Nearly 600,000 people across Japan took part in an annual earthquake drill on Monday on the 85th anniversary of a killer temblor that flattened Tokyo, a Cabinet official said.
Prime Minister Yasuo Fukuda held an emergency Cabinet meeting in response to a mock quake measuring magnitude 8.6 off the coast of Wakayama in western Japan, the official from the Cabinet Office said on condition of anonymity, citing department policy.
The drill centered on the coastal city of Kishiwada and involved Japan's military, police, the coast guard and firefighters. In the exercise, the participants rescued passengers stranded on a ferry at sea.

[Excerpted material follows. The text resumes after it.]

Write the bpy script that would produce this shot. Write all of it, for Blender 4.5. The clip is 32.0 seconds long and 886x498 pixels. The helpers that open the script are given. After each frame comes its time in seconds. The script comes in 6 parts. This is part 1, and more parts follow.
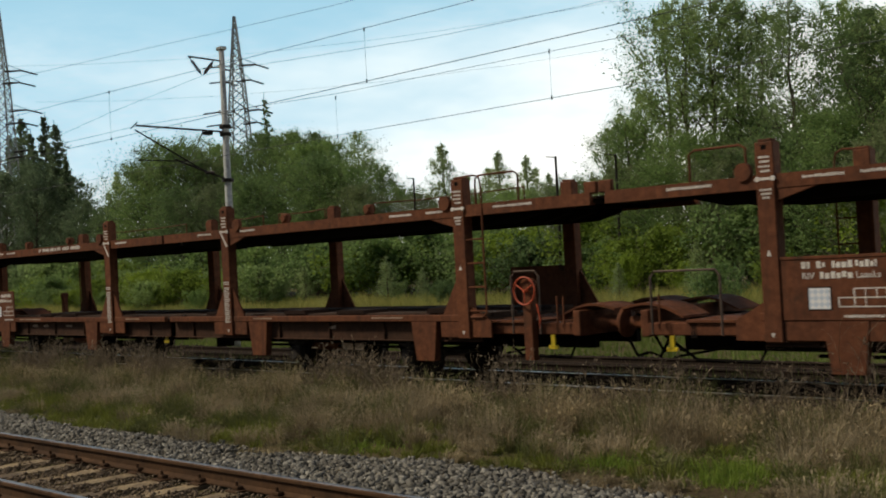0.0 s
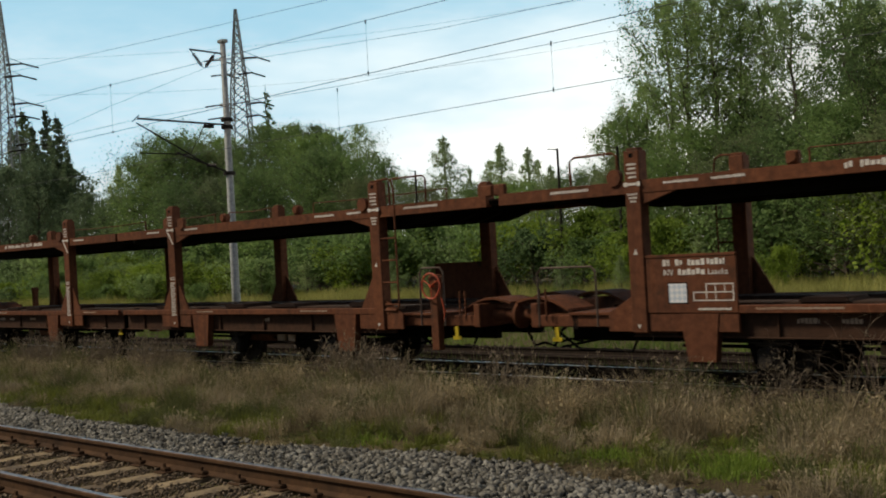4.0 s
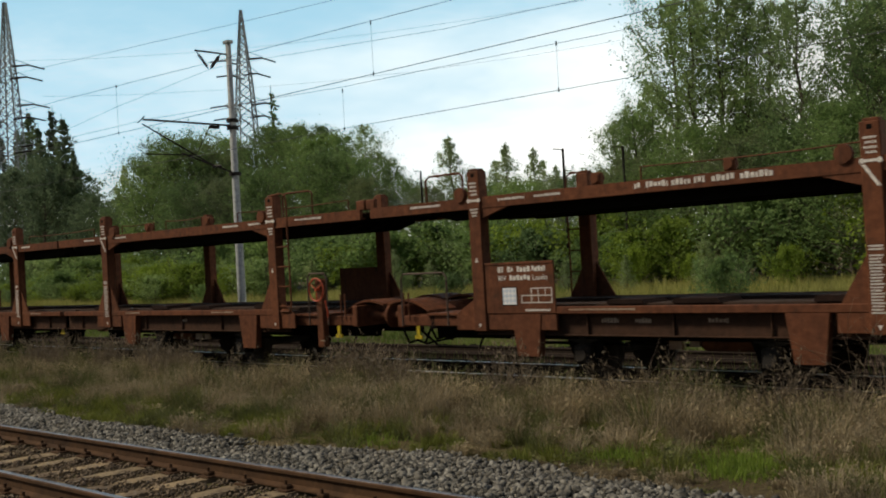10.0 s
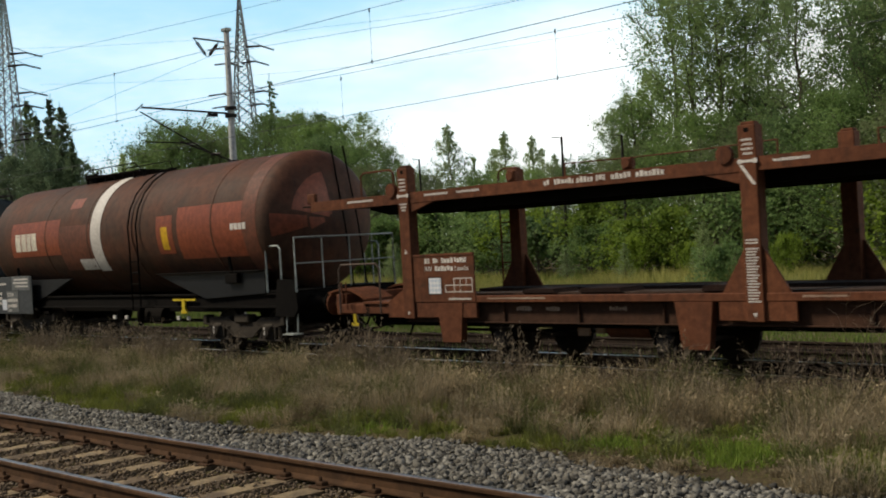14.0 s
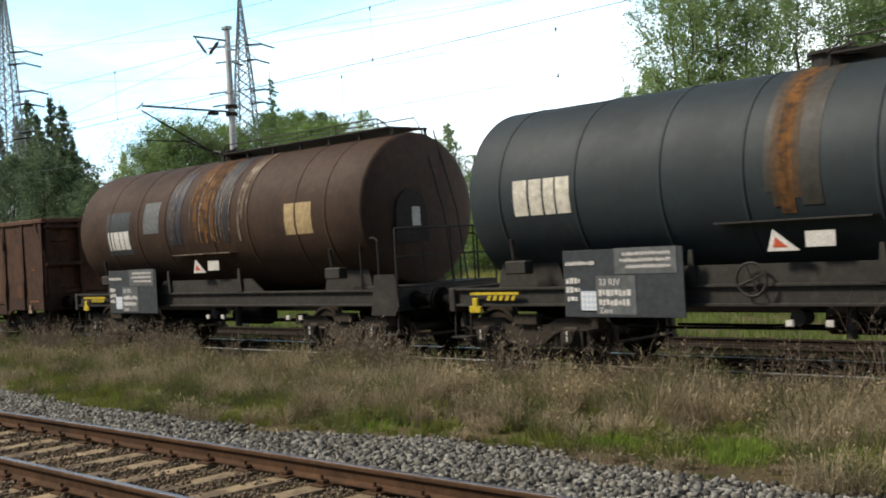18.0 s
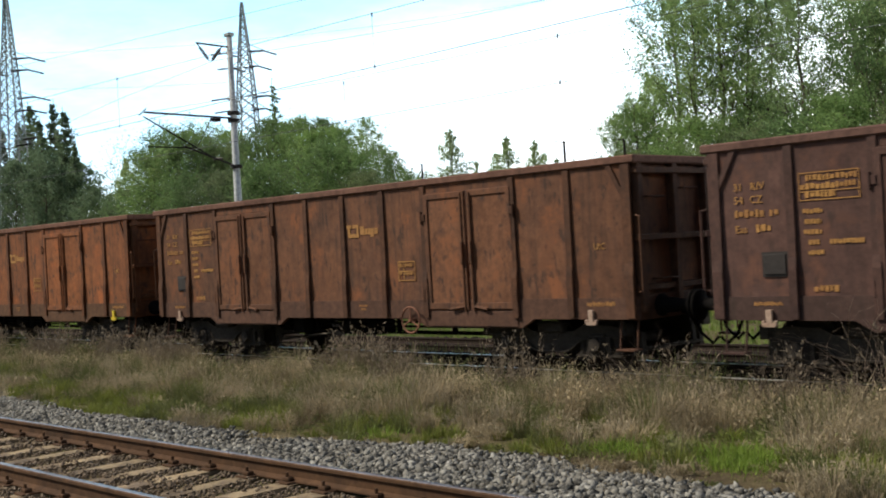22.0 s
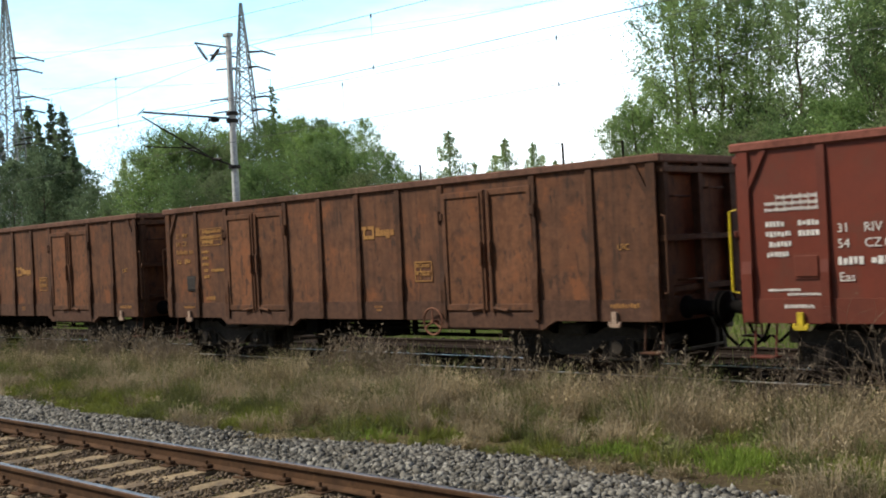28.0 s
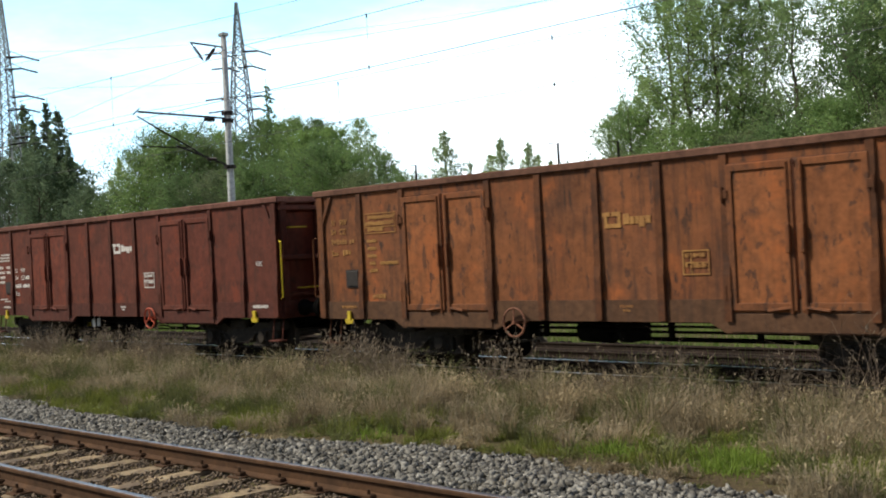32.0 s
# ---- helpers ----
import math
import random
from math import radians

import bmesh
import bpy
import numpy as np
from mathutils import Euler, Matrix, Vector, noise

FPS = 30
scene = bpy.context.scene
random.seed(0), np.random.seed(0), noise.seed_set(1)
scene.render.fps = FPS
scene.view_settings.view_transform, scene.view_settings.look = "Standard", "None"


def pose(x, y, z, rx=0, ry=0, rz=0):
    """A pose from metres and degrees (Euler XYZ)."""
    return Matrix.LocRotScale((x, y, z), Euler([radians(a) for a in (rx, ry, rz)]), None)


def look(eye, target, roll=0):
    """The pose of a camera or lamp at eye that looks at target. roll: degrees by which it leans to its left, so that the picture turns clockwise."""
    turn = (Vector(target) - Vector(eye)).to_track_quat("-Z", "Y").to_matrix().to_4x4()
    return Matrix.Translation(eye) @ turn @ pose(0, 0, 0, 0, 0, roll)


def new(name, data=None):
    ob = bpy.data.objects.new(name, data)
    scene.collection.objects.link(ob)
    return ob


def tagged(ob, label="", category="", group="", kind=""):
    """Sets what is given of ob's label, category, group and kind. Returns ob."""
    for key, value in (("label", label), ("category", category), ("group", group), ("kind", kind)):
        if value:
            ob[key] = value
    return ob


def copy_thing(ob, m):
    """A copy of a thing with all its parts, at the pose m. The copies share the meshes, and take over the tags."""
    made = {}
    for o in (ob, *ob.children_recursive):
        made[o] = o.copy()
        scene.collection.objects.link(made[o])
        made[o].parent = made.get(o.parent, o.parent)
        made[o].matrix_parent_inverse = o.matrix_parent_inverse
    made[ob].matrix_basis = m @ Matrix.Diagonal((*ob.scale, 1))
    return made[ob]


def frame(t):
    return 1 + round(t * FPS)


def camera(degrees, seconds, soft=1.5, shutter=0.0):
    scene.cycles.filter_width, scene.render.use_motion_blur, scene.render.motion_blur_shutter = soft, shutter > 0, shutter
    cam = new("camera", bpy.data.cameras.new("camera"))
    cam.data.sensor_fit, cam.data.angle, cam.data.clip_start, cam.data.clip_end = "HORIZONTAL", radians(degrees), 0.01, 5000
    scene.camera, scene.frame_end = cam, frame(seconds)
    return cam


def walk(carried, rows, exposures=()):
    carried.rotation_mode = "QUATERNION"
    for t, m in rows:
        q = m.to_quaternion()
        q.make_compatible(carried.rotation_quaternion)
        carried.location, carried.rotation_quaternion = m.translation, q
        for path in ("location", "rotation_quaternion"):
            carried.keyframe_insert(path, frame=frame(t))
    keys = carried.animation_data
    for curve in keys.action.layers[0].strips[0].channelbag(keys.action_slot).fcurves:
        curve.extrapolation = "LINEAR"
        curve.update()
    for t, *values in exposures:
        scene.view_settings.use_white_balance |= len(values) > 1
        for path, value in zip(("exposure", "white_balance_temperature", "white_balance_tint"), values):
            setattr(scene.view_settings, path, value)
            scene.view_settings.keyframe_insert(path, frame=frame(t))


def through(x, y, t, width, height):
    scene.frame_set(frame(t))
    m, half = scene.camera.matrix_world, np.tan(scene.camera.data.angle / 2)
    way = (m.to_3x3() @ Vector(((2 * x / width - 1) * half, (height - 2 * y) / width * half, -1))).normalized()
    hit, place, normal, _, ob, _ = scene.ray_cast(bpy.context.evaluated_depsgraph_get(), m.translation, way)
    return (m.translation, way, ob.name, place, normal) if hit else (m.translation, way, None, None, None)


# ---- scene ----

SECONDS = 32.0
EYE = (0.0, 0.0, 2.032)
cam = camera(42.35, SECONDS, soft=1.9, shutter=0.08)

# seconds, heading to the left of square-on, tilt, lean
PATH = [
    (0, 44.864, 0.644, -3.048),
    (0.5, 44.820, 0.610, -3.041),
    (1, 44.867, 0.516, -3.131),
    (1.5, 44.940, 0.476, -3.094),
    (2, 44.944, 0.323, -3.207),
    (2.5, 44.937, 0.274, -3.096),
    (3, 44.978, 0.269, -3.155),
    (3.5, 44.976, 0.231, -3.135),
    (5.5, 44.985, 0.543, -3.131),
    (6, 45.053, 0.472, -3.155),
    (6.5, 45.107, 0.516, -3.237),
    (7, 45.153, 0.545, -3.211),
    (7.5, 45.174, 0.518, -3.228),
    (8, 45.221, 0.415, -3.207),
    (8.5, 45.252, 0.448, -3.274),
    (9, 45.290, 0.404, -3.222),
    (9.5, 45.285, 0.382, -3.240),
    (10, 45.253, 0.305, -3.249),
    (10.5, 45.310, 0.191, -3.221),
    (11, 45.369, 0.129, -3.157),
    (11.5, 45.426, 0.127, -3.231),
    (12, 45.436, 0.103, -3.241),
    (12.5, 45.396, -0.001, -3.253),
    (13, 45.366, -0.107, -3.229),
    (13.5, 45.338, -0.148, -3.205),
    (14, 45.215, -0.287, -3.224),
    (14.5, 45.152, -0.310, -3.177),
    (16.5, 45.067, -0.578, -3.341),
    (17, 45.188, -0.493, -3.235),
    (17.5, 45.246, -0.352, -3.187),
    (18, 45.265, -0.380, -3.288),
    (18.5, 45.215, -0.435, -3.262),
    (19, 45.215, -0.475, -3.273),
    (19.5, 45.282, -0.459, -3.234),
    (20, 45.339, -0.434, -3.267),
    (20.5, 45.369, -0.311, -3.259),
    (21, 45.351, -0.289, -3.225),
    (21.5, 45.339, -0.143, -3.234),
    (22, 45.335, -0.054, -3.248),
    (22.5, 45.345, 0.072, -3.174),
    (23, 45.304, -0.017, -3.065),
    (23.5, 45.245, -0.072, -3.135),
    (24, 45.222, -0.030, -3.198),
    (24.5, 45.199, -0.017, -3.151),
    (25, 45.221, -0.115, -3.191),
    (25.5, 45.185, -0.086, -3.180),
    (27.5, 45.220, -0.016, -2.973),
    (28, 45.234, 0.004, -3.009),
    (28.5, 45.131, -0.082, -2.990),
    (29, 45.044, 0.002, -2.979),
    (29.5, 44.982, -0.005, -3.008),
    (30, 45.013, -0.030, -3.065),
    (30.5, 45.133, -0.182, -3.274),
    (31, 45.111, -0.164, -3.090),
    (31.5, 45.072, -0.058, -3.025),
    (32, 45.008, -0.010, -2.966),
]


def aim(heading, tilt, lean):
    a, b = radians(heading), radians(tilt)
    to = Vector(EYE) + Vector((-math.sin(a) * math.cos(b), math.cos(a) * math.cos(b), math.sin(b)))
    return look(EYE, to, lean)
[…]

A magnitude-8.3 quake known as the Great Kanto Earthquake hit Tokyo on September 1, 1923, killing more than 140,000 people.
A team of experts assembled by the government has estimated that if two quakes, both measuring 8.6, hit Japan at the same time, 18,000 people would likely be killed and damage could be as much as 57 trillion yen (US$523 billion), the official said.

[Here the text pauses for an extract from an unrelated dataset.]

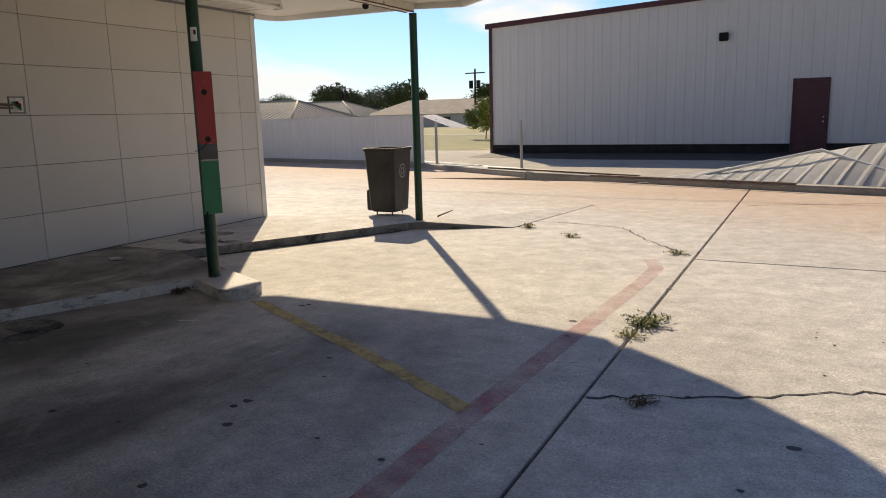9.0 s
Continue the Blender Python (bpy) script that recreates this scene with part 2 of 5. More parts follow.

Some 15,000 people took part in a separate earthquake drill on Sunday in Tokyo, including rescue teams from South Korea and Taiwan, and the US military, whose amphibious assault ship USS Essex was in the Tokyo Bay area to ferry stranded commuters. In the Tokyo drill, armored vehicles cruised through Ginza, the capital's classy shopping district, while firefighters staged a mock rescue of shoppers in a department store.
Japan is one of the world's most earthquake-prone countries, and experts believe Tokyo has a 90 per cent chance of being hit by a major quake over the next 50 years.
In 1995, a magnitude-7.2 quake in the western port city of Kobe killed 6,400 people.